A New Study Suggests A Link Between Blood Pressure And Dementia
One more reason to avoid high blood pressure: A new study suggests a possible link between high blood pressure and dementia.
The study followed about 4,800 Americans for 24 years. The results found two blood pressure patterns associated with increased risk of dementia.
Dr. Carl Horton, a cardiologist with Texas Health Cleburne and Texas Health Physicians Group, said the study gave him some cause for concern. He wonders, for instance, if the study took into account updated blood pressure guidelines introduced in 2017. But he added the study clearly points to the need to watch your blood pressure.
Study Results: “Those who had high blood pressure in midlife and late life, they had a higher risk of developing dementia compared to other patients and those that had high blood pressure in midlife, as well this low blood pressure and late life. They also had a higher risk of developing dementia.”
How blood pressure contributes to dementia: “It’s thought that if your blood pressure is not well-controlled then you could perhaps have subclinical infarcts — kind of a micro or minor stroke — that could affect your cognitive abilities down the road. We know when patients get older they lose weight, sometimes their blood pressure begins to drop. And so what we found in this study was that once the blood pressure dropped significantly that those patients are also at risk of developing dementia as well as motor cognitive impairment.”
A concern about the study: “One of the things was, did the patients have atrial fibrillation, the irregular heart rhythm that increased the risk for stroke? You know in my own clinical practice, I've seen patients they may have some mild cognitive decline but once they develop atrial fibrillation they tend to get worse.”
About high and low blood pressure: “Definitely high blood pressure is considered the silent killer. So a lot of people, unless they actually get their blood pressure checked or being seen by a physician, they would never know they have it. And the same thing with low blood pressure. If it’s very low, a lot of times people will have more symptoms of dizziness, light headedness.

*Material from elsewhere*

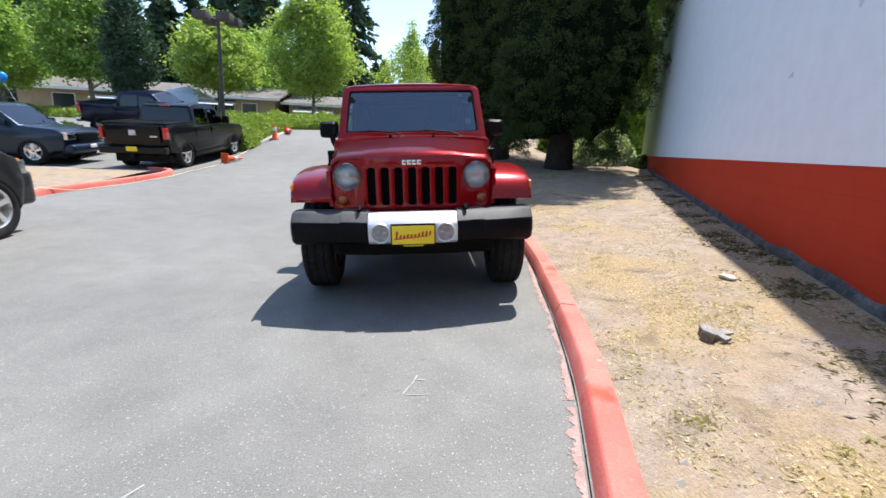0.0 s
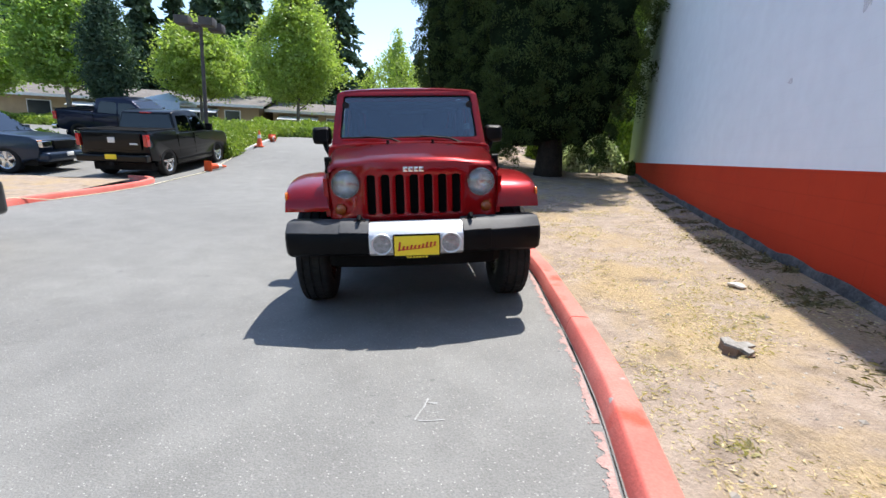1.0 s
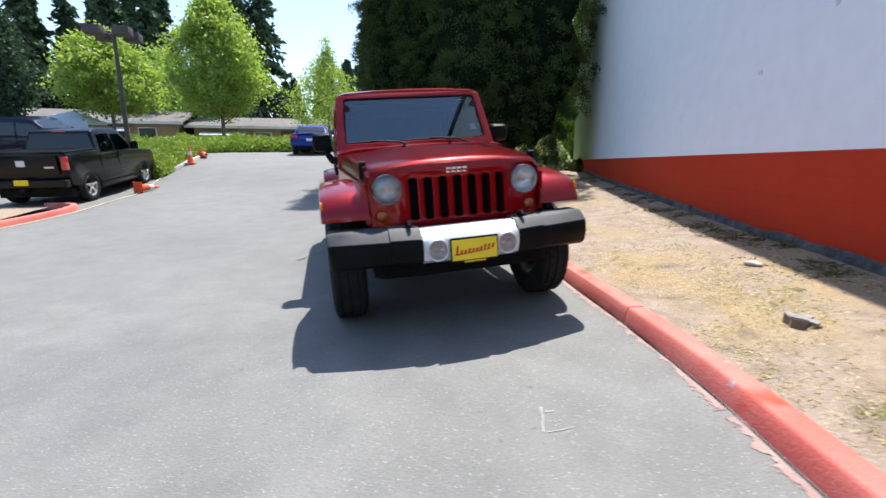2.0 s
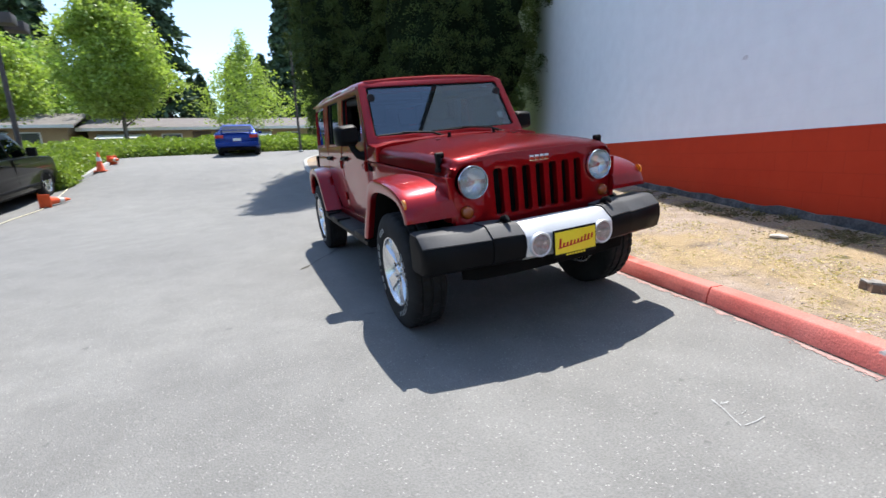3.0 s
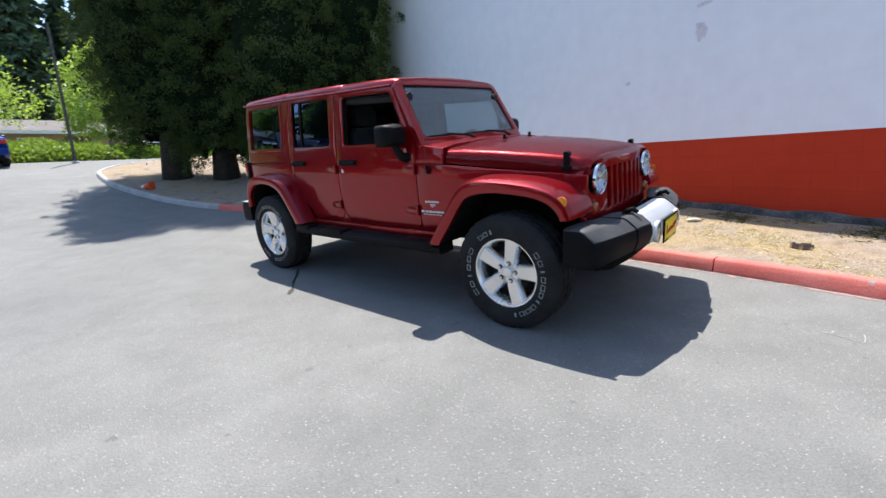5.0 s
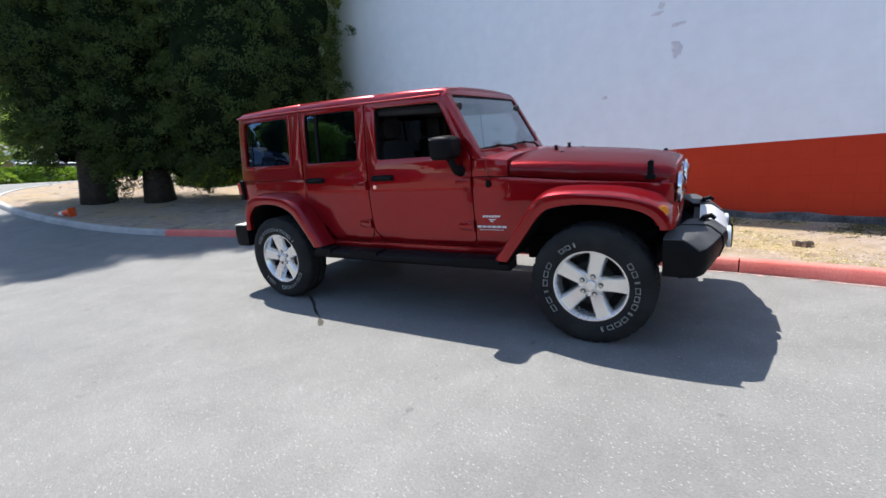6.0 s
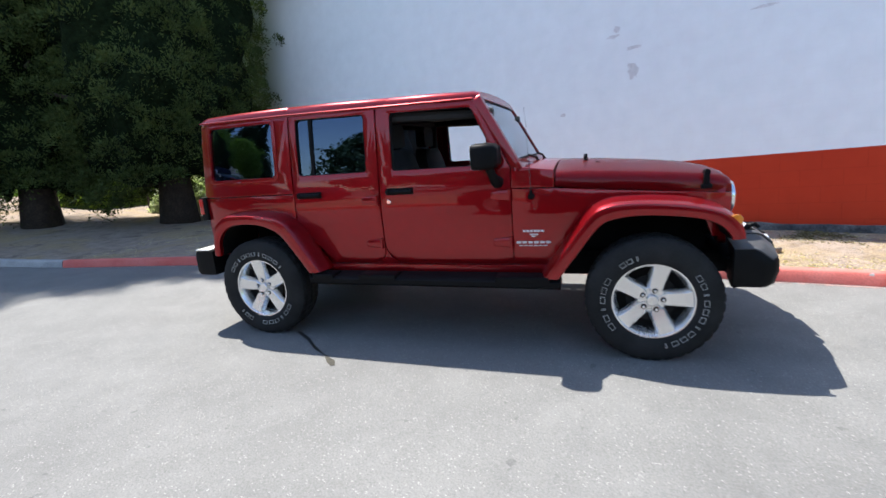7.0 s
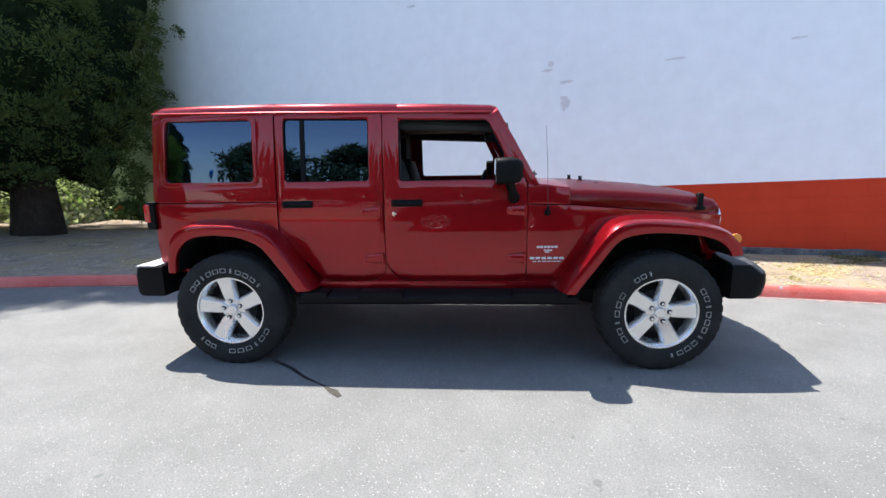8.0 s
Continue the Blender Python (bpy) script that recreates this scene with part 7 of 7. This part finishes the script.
ribbon("chalk_mark", [(-0.075, -1.860), (-0.045, -1.800), (-0.025, -1.760), (0.000, -1.680)], 0.007, CHALK, "worn pale paint stroke on the asphalt", "road mark", jag=0.003)
ribbon("chalk_mark", [(-0.055, -1.865), (0.005, -1.875), (0.065, -1.870)], 0.006, CHALK, "worn pale paint stroke on the asphalt", "road mark", jag=0.003)
ribbon("chalk_mark", [(-0.025, -1.805), (0.010, -1.815), (0.050, -1.805)], 0.005, CHALK, "worn pale paint stroke on the asphalt", "road mark", jag=0.003, seed=4)
ribbon("chalk_mark", [(0.000, -1.720), (0.025, -1.730), (0.045, -1.728)], 0.006, CHALK, "worn pale paint stroke on the asphalt", "road mark", jag=0.003, seed=5)
ribbon("chalk_mark", [(-1.12, -2.62), (-1.07, -2.5), (-1.02, -2.42)], 0.012, CHALK, "worn pale paint stroke on the asphalt", "road mark", jag=0.006)
ribbon("crack_seal", [(-0.85, 2.7), (-0.98, 2.52), (-1.07, 2.42), (-1.12, 2.36), (-1.2, 2.24), (-1.25, 2.17)], [0.03, 0.03, 0.024, 0.022, 0.02, 0.02], TAR, "thin dark wet streak on the asphalt", "road mark", jag=0.006)
ribbon("crack_seal", [(-1.24, 2.18), (-1.3, 2.12), (-1.36, 2.06)], [0.02, 0.055, 0.03], surface("dried_spill", (0.03, 0.028, 0.022), (0.07, 0.062, 0.045), 30, 0.9), "dried brown spill at the end of the streak", "road mark", jag=0.01)
# paint spilled from the kerb onto the road: a ragged band with flecks, and the dark gap along the kerb's foot
edge = [p for p in offset_line(line_right, -0.003) if -6.5 < p.y < 8.0]
fine_edge = []
for a, b in zip(edge, edge[1:]):
    k = max(1, int((b - a).length / 0.012))
    fine_edge += [a.lerp(b, q / k) for q in range(k)]
rn = random.Random(12)
bm = bmesh.new()
prev = None
for i, p in enumerate(fine_edge[:-1]):
    t = (fine_edge[i + 1] - p).normalized()
    n = Vector((-t.y, t.x))
    s = i * 0.012
    w = 0.042 + 0.03 * noise.noise(Vector((s * 2.1, 3, 0))) + 0.035 * noise.noise(Vector((s * 14, 5, 0))) + 0.012 * rn.uniform(-1, 1)
    inner_w = 0.012 + 0.008 * max(0, noise.noise(Vector((s * 9, 1, 0))))
    if w < inner_w + 0.004 or noise.noise(Vector((s * 6, 9, 0))) < -0.38:
        prev = None
        continue
    cur = [bm.verts.new((q.x, q.y, road_z(q.x, q.y) + 0.003)) for q in (p + n * inner_w, p + n * w)]
    if prev:
        bm.faces.new((prev[0], cur[0], cur[1], prev[1]))
    prev = cur
    if rn.random() < 0.35:
        c = p + n * (w + abs(rn.gauss(0, 0.014)))
        ring = []
        for q in range(6):
            an = 2 * math.pi * q / 6
            v = c + t * (rn.uniform(0.003, 0.01) * math.cos(an)) + n * (rn.uniform(0.002, 0.006) * math.sin(an))
            ring.append(bm.verts.new((v.x, v.y, road_z(v.x, v.y) + 0.0035)))
        bm.faces.new(ring)
structure("paint_spill", bm, SPILL, "pinkish paint spilled in a ragged band beside the red kerb", "road mark", kind="stuff")
ribbon("kerb_gap", [p - Vector((0, 0)) for p in offset_line(line_right, -0.004) if -6.5 < p.y < 12], 0.007, GAP, "dark gap between kerb and asphalt", "road mark", lift=0.0045, jag=0.003)

# ---- scuffs on the store wall ----
SCUFF = surface("wall_scuff", (0.64, 0.62, 0.64), (0.76, 0.75, 0.77), 14, 0.9, bump=0.2, spread=0.2)
for k, (u, z, w, h) in enumerate(((-0.07, 2.562, 0.075, 0.12), (-0.03, 2.637, 0.045, 0.05), (0.2, 3.09, 0.09, 0.03), (-0.08, 2.88, 0.12, 0.03), (0.15, 3.18, 0.05, 0.06), (2.55, 4.5, 0.1, 0.03), (-1.6, 3.0, 0.14, 0.02), (-3.0, 3.05, 0.1, 0.02), (1.0, 2.1, 0.06, 0.03))):
    rn = random.Random(k)
    loop = [(u + w * rn.uniform(0.55, 1.15) * math.cos(a), z + h * rn.uniform(0.55, 1.15) * math.sin(a)) for a in (2 * math.pi * j / 17 for j in range(17))]
    ob = tagged(mesh_object("wall_scuff", prism(loop, 1, 0.0, 0.003), SCUFF), "grey scuff on the white wall paint", "wall mark", kind="structure")
    ob.matrix_basis = WALL

# ---- litter on the strip ----
STONE = surface("pale_stone", (0.48, 0.44, 0.38), (0.64, 0.6, 0.54), 12, 0.9, bump=0.5, spread=0.2)
WOOD = surface("weathered_wood", (0.16, 0.15, 0.135), (0.3, 0.285, 0.265), 14, 0.9, bump=0.6, fine=50, spread=0.25)
BROWN = surface("dark_soil_wood", (0.14, 0.09, 0.065), (0.26, 0.18, 0.13), 10, 0.95, bump=0.6)


def rock(name, x, y, s, flat, seed, material, label, category="stone", z=None):
    bm = bmesh.new()
    bmesh.ops.create_icosphere(bm, subdivisions=3, radius=1)
    for v in bm.verts:
        q = v.co.copy()
        v.co *= 1 + 0.22 * noise.noise(q * 1.3 + Vector((seed, 0, 0))) + 0.08 * noise.noise(q * 4 + Vector((0, seed, 0)))
        v.co.x *= s
        v.co.y *= s * 0.8
        v.co.z *= s * flat
    ob = tagged(mesh_object(name, bm, material, True), label, category)
    ob.matrix_basis = pose(x, y, (dirt_z(x, y) if z is None else z) + s * flat * 0.55, 4, 6, seed * 40)
    return ob


rock("flat_stone", 2.59, -0.46, 0.08, 0.32, 2, STONE, "pale flat round stone on the dry dirt")
stump = thing("tree_stump", pose(1.77, -1.5, dirt_z(1.77, -1.5), 3, 5, 10), "weathered grey stump with broken brown root ends in dry grass", "stump")
rn = random.Random(3)
for pname, arms, z0, z1, material, lab in (("root_core", ((205, 0.085, 0.045), (285, 0.1, 0.04), (10, 0.13, 0.028), (90, 0.07, 0.05)), -0.03, 0.032, BROWN, "brown rotted wood"),
                                           ("root_top", ((205, 0.08, 0.05), (285, 0.088, 0.046), (10, 0.15, 0.03), (95, 0.075, 0.055)), 0.032, 0.047, WOOD, "grey weathered wood")):
    loop = []
    for ang, length, half in arms:
        a = radians(ang)
        d, n = Vector((math.cos(a), math.sin(a))), Vector((-math.sin(a), math.cos(a)))
        for f, w in ((0.45, -1.0), (1.0, -0.75), (1.06, 0.1), (0.96, 0.8), (0.45, 1.0)):
            p = d * length * f * rn.uniform(0.92, 1.08) + n * half * w
            loop.append((p.x, p.y))
    loop.sort(key=lambda p: math.atan2(p[1], p[0]))
    bm = prism(loop, 2, z0, z1)
    for v in bm.verts:
        if v.co.z > 0:
            v.co.z += 0.018 * noise.noise(v.co * 16) - 0.12 * max(0, v.co.xy.length - 0.08)
    part(pname, bm, material, stump, lab, smooth=30)


def scatter(n, seed, keep=None):
    """Points on the strip between kerb and wall."""
    r = np.random.default_rng(seed)
    pts = []
    while len(pts) < n:
        y = r.uniform(-6.5, 8.5)
        kx = float(np.interp(y, [p.y for p in inner[:first_none]], [p.x for p in inner[:first_none]]))
        x = r.uniform(kx + 0.12, wall_x(y) - 0.05)
        if keep is None or keep(x, y, r):
            pts.append((x, y, dirt_z(x, y)))
    return np.array(pts)


def blades(pts, per, height, width, seed, spread, lie=0.5):
    r = np.random.default_rng(seed)
    c = np.repeat(pts, per, 0)
    n = len(c)
    c = c + np.stack([r.normal(size=n) * spread, r.normal(size=n) * spread, np.zeros(n)], 1)
    c[:, 2] -= 0.004
    d = np.stack([r.normal(size=n) * lie, r.normal(size=n) * lie, np.abs(r.normal(size=n)) * (1 - lie) + 0.12], 1)
    d /= np.linalg.norm(d, axis=1, keepdims=True)
    s = np.stack([-d[:, 1], d[:, 0], np.zeros(n)], 1)
    s /= np.linalg.norm(s, axis=1, keepdims=True) + 1e-6
    h = height * r.uniform(0.5, 1.3, (n, 1))
    w = width * r.uniform(0.7, 1.2, (n, 1))
    mid = c + d * h * 0.6
    tip = c + d * h + np.stack([r.normal(size=n) * 0.01, r.normal(size=n) * 0.01, -0.25 * h[:, 0]], 1)
    return np.stack([c - s * w, c + s * w, mid + s * w * 0.7, tip], 1)


patchy = lambda sc, off, lo: (lambda x, y, r: noise.noise(Vector((x * sc, y * sc, off))) > lo)
dry = np.concatenate([blades(scatter(9000, 1, patchy(1.4, 0, -0.05)), 5, 0.03, 0.0006, 2, 0.05, 0.94), blades(scatter(2200, 3, patchy(1.2, 5, 0.15)), 10, 0.035, 0.0007, 4, 0.04, 0.88)])
tagged(new("dry_grass", quads_mesh("dry_grass", dry, GRASS_DRY)), "sparse trampled straw-yellow grass on the dirt strip", "grass", kind="stuff")
green = np.concatenate([blades(scatter(20, 7, patchy(1.6, 12, 0.3)), 30, 0.035, 0.0008, 8, 0.03, 0.7),
                        blades(np.array([(1.15, -2.3, dirt_z(1.15, -2.3)), (1.22, -2.33, dirt_z(1.22, -2.33)), (1.6, -2.55, dirt_z(1.6, -2.55)), (1.75, -2.5, dirt_z(1.75, -2.5))]), 40, 0.042, 0.0008, 9, 0.025, 0.5)])
tagged(new("green_grass", quads_mesh("green_grass", green, GRASS_GREEN)), "tufts of green weeds by the wall and in the dirt", "grass", kind="stuff")

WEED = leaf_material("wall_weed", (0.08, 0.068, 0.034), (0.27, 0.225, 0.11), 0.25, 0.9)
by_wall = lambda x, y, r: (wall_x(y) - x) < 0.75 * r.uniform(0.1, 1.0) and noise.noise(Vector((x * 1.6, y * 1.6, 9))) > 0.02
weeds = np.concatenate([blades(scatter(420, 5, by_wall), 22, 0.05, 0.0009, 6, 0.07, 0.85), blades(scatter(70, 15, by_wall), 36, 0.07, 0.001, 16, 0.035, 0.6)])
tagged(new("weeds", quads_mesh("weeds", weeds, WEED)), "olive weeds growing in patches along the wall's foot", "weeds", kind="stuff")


def pebbles(name, pts, size, material, label, seed):
    r = np.random.default_rng(seed)
    base = np.array([(1, 0, 0), (-1, 0, 0), (0, 1, 0), (0, -1, 0), (0, 0, 1), (0, 0, -1)], float)
    tri = [(0, 2, 4), (2, 1, 4), (1, 3, 4), (3, 0, 4), (2, 0, 5), (1, 2, 5), (3, 1, 5), (0, 3, 5)]
    verts, faces = [], []
    for i, p in enumerate(pts):
        s = size * r.uniform(0.4, 1.5)
        a = r.uniform(0, 6.28)
        ca, sa = math.cos(a), math.sin(a)
        b = base * (s, s * r.uniform(0.6, 1), s * 0.55) * r.uniform(0.75, 1.2, (6, 1))
        b = np.stack([b[:, 0] * ca - b[:, 1] * sa, b[:, 0] * sa + b[:, 1] * ca, b[:, 2]], 1) + p
        faces += [tuple(6 * i + j for j in t) for t in tri]
        verts += [tuple(v) for v in b]
    me = bpy.data.meshes.new(name)
    me.from_pydata(verts, [], faces)
    me.materials.append(material)
    return tagged(new(name, me), label, "gravel", kind="stuff")


GRAVEL = leaf_material("mixed_gravel", (0.16, 0.13, 0.1), (0.52, 0.48, 0.42), 0.0, 0.9)
pebbles("gravel", scatter(2600, 11), 0.008, GRAVEL, "small stones scattered over the dirt strip", 12)
pebbles("gravel", scatter(90, 13), 0.02, GRAVEL, "larger stones scattered over the dirt strip", 14)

Some patients can actually pass out."
Treating high or low blood pressure: “High blood pressure can be treated as long as you're being seen by a physician on a regular basis and we have certain goals that we shoot for. But once you get older, if your blood pressure begins to drop then usually some medications may actually need to be reduced or discontinued because you don't want to overshoot and have the blood pressure drop too low. When I say too low, meaning systolic less than 90 or diastolic less than 60.”